**What is expected:** Report how many lines of the records below include the word "seconds". Give nothing but the number.

[Some records]
● ● ●

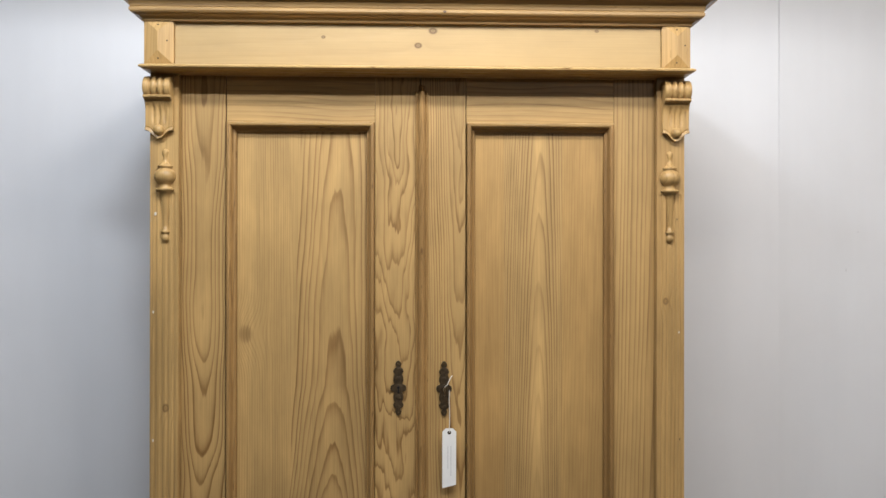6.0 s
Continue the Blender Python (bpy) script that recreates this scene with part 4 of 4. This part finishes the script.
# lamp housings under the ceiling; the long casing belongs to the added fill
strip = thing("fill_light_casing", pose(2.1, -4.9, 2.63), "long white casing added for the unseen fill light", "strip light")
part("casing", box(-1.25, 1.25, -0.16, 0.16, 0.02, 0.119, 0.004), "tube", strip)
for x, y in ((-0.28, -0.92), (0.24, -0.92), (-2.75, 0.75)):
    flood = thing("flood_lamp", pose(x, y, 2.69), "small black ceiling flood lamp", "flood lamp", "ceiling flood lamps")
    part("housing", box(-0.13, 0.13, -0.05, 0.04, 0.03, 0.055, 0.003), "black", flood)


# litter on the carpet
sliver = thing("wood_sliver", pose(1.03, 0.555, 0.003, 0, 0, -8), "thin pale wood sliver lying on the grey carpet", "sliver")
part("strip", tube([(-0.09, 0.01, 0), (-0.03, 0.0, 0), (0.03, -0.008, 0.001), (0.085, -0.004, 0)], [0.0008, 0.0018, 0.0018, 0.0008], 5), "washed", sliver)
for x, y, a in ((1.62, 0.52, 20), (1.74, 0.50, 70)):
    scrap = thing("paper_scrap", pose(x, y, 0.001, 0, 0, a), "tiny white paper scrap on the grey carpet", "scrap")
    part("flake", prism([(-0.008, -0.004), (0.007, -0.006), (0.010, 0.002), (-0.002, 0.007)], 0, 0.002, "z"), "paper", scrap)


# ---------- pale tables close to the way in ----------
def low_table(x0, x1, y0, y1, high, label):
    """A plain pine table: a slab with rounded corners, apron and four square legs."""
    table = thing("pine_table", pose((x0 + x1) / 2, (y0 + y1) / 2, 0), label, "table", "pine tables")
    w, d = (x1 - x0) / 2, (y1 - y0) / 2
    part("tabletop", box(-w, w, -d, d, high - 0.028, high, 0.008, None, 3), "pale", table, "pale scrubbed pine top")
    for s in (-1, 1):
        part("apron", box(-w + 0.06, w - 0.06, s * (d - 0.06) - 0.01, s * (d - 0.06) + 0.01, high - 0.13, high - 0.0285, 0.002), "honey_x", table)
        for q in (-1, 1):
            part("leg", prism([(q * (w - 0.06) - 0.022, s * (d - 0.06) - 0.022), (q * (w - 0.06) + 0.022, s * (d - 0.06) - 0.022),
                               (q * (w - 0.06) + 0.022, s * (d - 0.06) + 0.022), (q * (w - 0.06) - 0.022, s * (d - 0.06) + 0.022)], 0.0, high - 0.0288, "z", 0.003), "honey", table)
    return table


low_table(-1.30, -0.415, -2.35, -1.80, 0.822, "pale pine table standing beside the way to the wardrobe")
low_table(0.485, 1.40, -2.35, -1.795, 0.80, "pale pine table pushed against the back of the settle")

● ● ●

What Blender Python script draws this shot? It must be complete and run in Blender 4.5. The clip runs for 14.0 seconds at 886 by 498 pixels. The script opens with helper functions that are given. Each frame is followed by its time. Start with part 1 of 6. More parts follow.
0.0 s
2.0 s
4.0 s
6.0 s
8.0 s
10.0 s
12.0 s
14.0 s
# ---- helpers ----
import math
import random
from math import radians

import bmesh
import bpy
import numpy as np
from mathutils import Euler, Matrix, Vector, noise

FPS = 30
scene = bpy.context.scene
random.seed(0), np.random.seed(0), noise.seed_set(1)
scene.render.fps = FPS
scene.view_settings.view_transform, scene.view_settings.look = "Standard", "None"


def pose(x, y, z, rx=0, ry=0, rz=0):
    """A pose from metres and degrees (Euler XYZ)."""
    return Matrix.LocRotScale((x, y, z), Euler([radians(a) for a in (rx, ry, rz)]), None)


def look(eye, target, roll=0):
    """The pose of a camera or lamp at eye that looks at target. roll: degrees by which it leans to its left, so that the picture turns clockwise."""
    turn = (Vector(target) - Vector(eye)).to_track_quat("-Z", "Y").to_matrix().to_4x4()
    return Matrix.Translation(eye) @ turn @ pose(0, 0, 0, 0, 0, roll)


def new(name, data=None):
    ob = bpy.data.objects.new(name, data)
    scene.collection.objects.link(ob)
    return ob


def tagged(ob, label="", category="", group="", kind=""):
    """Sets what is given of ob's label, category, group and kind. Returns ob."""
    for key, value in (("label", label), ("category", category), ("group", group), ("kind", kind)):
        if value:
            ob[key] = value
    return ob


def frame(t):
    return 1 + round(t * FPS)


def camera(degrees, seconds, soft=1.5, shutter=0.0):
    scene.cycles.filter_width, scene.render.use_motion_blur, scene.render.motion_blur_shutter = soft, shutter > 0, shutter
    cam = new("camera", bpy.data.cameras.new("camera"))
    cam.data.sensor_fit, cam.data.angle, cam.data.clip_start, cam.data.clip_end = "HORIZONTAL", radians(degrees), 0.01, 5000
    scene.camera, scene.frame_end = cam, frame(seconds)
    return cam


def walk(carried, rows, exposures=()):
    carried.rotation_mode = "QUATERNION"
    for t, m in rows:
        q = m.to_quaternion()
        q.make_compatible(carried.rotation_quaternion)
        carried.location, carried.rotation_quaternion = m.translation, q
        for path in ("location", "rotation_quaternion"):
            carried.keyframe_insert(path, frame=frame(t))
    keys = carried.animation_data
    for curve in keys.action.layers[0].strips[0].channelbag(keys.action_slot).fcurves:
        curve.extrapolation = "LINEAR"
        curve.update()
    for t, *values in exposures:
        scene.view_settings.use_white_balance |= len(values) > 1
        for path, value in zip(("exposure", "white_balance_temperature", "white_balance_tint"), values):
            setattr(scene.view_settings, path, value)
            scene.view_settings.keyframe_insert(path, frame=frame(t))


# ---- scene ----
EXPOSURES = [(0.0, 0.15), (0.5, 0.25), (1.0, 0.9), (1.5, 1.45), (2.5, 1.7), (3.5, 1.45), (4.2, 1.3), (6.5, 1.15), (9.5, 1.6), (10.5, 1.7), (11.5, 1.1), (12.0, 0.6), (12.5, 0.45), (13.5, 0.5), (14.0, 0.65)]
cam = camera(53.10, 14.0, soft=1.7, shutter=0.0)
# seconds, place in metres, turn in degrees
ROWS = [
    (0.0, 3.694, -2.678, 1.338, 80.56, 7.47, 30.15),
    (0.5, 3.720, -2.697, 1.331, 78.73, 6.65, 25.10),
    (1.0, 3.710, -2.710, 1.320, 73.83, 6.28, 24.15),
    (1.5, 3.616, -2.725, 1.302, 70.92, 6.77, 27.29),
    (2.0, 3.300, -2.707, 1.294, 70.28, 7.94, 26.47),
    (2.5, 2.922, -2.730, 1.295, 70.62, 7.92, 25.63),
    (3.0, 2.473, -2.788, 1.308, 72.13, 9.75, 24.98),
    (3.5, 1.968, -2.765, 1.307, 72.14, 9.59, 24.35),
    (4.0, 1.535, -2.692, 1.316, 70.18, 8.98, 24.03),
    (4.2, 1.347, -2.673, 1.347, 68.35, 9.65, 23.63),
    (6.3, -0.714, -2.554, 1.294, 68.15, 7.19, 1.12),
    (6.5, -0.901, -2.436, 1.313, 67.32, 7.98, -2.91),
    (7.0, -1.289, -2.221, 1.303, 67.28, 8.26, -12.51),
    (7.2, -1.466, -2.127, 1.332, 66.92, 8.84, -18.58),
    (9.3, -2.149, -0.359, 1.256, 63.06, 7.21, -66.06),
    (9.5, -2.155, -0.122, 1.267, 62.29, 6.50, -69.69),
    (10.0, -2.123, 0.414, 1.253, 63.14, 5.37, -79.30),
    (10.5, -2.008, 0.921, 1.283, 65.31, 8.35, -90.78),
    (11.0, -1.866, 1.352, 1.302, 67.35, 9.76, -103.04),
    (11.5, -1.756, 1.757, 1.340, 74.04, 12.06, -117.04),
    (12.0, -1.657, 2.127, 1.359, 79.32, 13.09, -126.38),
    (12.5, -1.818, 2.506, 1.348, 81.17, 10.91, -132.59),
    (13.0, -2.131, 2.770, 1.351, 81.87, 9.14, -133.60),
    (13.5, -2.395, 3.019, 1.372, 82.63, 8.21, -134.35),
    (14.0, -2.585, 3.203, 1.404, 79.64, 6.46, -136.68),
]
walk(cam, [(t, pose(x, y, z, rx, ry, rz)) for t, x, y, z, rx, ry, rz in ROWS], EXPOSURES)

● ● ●

**Task response:** 4